* _Supplied information_:
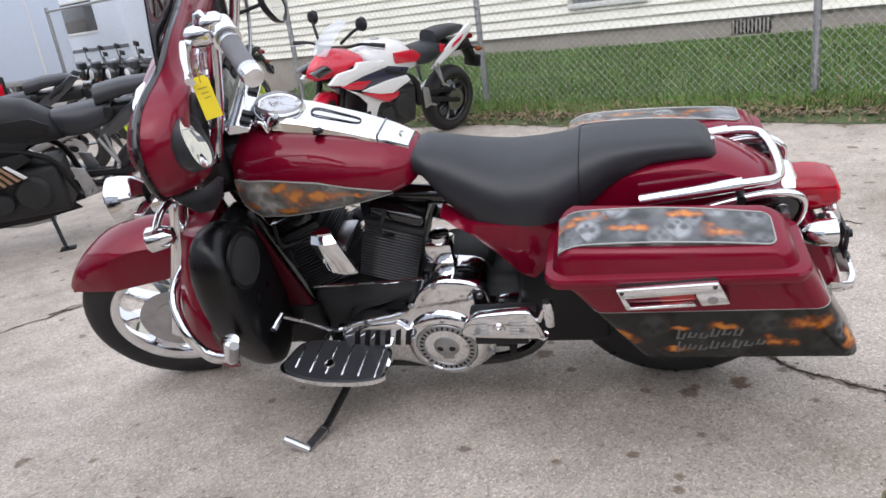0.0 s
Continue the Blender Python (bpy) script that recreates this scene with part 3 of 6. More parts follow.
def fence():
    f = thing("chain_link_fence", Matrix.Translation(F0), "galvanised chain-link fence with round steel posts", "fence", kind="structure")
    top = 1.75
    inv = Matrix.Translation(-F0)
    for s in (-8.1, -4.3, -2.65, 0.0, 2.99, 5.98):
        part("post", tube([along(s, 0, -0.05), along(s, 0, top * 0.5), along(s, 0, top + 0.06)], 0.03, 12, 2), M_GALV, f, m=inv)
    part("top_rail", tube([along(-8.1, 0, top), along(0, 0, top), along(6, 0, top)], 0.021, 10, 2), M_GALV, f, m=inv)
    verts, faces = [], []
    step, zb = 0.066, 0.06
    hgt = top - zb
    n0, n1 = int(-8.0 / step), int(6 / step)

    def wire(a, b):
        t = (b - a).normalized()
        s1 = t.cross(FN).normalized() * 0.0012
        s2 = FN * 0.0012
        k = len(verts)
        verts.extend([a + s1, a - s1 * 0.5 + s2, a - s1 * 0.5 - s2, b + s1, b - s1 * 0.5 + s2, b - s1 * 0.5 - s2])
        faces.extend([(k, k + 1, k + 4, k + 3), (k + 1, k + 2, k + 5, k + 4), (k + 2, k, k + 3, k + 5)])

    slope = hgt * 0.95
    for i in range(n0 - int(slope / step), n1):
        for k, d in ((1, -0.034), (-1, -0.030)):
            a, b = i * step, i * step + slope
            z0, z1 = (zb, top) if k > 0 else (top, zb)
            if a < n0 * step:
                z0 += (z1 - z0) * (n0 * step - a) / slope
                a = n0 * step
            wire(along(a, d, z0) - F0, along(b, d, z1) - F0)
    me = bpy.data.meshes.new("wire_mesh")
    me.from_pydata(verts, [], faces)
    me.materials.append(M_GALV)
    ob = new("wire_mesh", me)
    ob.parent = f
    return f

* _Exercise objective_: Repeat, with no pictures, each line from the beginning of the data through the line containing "faces.extend([(k, k +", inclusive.

* _Solution to the problem_:
0.0 s
Continue the Blender Python (bpy) script that recreates this scene with part 3 of 6. More parts follow.
def fence():
    f = thing("chain_link_fence", Matrix.Translation(F0), "galvanised chain-link fence with round steel posts", "fence", kind="structure")
    top = 1.75
    inv = Matrix.Translation(-F0)
    for s in (-8.1, -4.3, -2.65, 0.0, 2.99, 5.98):
        part("post", tube([along(s, 0, -0.05), along(s, 0, top * 0.5), along(s, 0, top + 0.06)], 0.03, 12, 2), M_GALV, f, m=inv)
    part("top_rail", tube([along(-8.1, 0, top), along(0, 0, top), along(6, 0, top)], 0.021, 10, 2), M_GALV, f, m=inv)
    verts, faces = [], []
    step, zb = 0.066, 0.06
    hgt = top - zb
    n0, n1 = int(-8.0 / step), int(6 / step)

    def wire(a, b):
        t = (b - a).normalized()
        s1 = t.cross(FN).normalized() * 0.0012
        s2 = FN * 0.0012
        k = len(verts)
        verts.extend([a + s1, a - s1 * 0.5 + s2, a - s1 * 0.5 - s2, b + s1, b - s1 * 0.5 + s2, b - s1 * 0.5 - s2])
        faces.extend([(k, k + 1, k + 4, k + 3), (k + 1, k + 2, k + 5, k + 4), (k + 2, k, k + 3, k + 5)])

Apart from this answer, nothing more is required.